When people talk about betting markets, the term “house edge” often comes up. It can sound technical or abstract, but the idea behind it is fairly simple. It’s just a way of describing how sportsbooks price their markets over the long run.
At its core, the house edge refers to the small margin built into betting odds. This margin allows the operator to cover costs and run the platform sustainably. It’s part of the structure of the system rather than something added separately.
Understanding how this works helps explain why odds don’t perfectly match pure probability. It also makes the overall mechanics of betting markets feel more transparent.
Starting with probability
Every betting market begins with an estimate of probability.
If two teams were perfectly evenly matched, each might be priced at odds that imply a 50 percent chance of winning. In theory, those probabilities would add up to exactly 100 percent.
If that were the case, the sportsbook would simply break even over time. Money paid out would match money taken in.
But sportsbooks aren’t designed to break even. Like other businesses, they need a small built-in margin to operate.
That margin is where the house edge comes in.
How the margin appears in odds
The house edge is included directly within the pricing of outcomes.
Instead of the probabilities adding up to 100 percent, they usually add up to slightly more. For example, a two-outcome market might total 102 or 104 percent.
That extra percentage represents the sportsbook’s share.
It’s not charged as a fee or added later. It’s already embedded in the numbers you see.
Because of this, every market contains a small difference between “true probability” and the listed price.
This difference is what allows the system to function consistently.
A simple example
Imagine a match with two outcomes that each have a true 50 percent chance.
If priced without any margin, both sides might show decimal odds of 2.00. In that case, the implied probabilities add to exactly 100 percent.
With a margin included, those same outcomes might be priced at 1.91 instead.
Now the implied probabilities add up to about 104 percent rather than 100. That four percent difference is the built-in edge.
Nothing else changes about the event. Only the pricing structure is adjusted.
Why the edge exists
Sportsbooks manage thousands of events across many sports every day.
They provide technology, customer support, payments, and regulatory compliance. The margin built into odds helps support these operations.
It also helps balance risk across large numbers of bets.
Without this small buffer, the system would rely entirely on perfect probability estimates, which isn’t realistic in practice.
The edge creates stability.
It allows the platform to function reliably over time rather than fluctuating dramatically with individual results.
Long-term versus short-term
The house edge is designed as a long-term concept.

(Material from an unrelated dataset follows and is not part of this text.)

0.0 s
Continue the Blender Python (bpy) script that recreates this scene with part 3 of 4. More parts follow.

It doesn’t determine what happens in a single game or bet. Individual outcomes are still uncertain and can vary widely.
Instead, the edge becomes visible only when looking at many events over time.
Across large volumes, the small margin built into each market adds up. That accumulation is what sustains the sportsbook.

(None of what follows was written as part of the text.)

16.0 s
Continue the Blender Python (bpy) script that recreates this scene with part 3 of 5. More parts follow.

So the edge isn’t about any specific result. It’s about the overall structure of the system.
How this relates to odds
Because the edge is built into prices, odds are rarely perfect reflections of probability.
They’re close estimates, adjusted slightly to include the margin. This is why implied probabilities often exceed 100 percent when added together.
It’s simply a feature of how markets are priced.
Seeing this can make betting numbers feel less mysterious. They’re not arbitrary or inconsistent, just slightly adjusted.
Once you know to expect that adjustment, it becomes easier to interpret what you’re seeing.
Similar to other industries
This concept isn’t unique to betting.
Many industries include margins within their pricing. Retailers, ticket sellers, and exchanges all build in small differences between cost and price to keep operations running.
Sportsbooks work in a similar way.
The edge is simply the betting equivalent of that standard business margin.
Thinking of it this way helps normalise the concept. It’s a structural element rather than something unusual.
What this means for understanding markets
Knowing that a house edge exists doesn’t require any action.
It doesn’t change how markets settle or how payouts are calculated. Those mechanics stay the same.
It simply explains why odds aren’t exact mathematical probabilities.
They’re practical prices designed to support a functioning marketplace.
Understanding this makes the system feel clearer.
Instead of wondering why numbers don’t add up perfectly, you can recognise the built-in structure behind them.
Bringing it together
The house edge is the small margin included within betting odds that allows sportsbooks to operate sustainably. It appears when implied probabilities add up to more than 100 percent and is built directly into the prices themselves.
It isn’t a separate fee or a hidden charge, just part of how markets are structured over the long term. Individual outcomes remain uncertain, but across many events the margin supports the overall system.
Seeing the house edge as a normal feature of pricing helps make betting markets easier to understand. And when the structure behind the numbers is clear, the mechanics of the platform tend to feel more straightforward and predictable.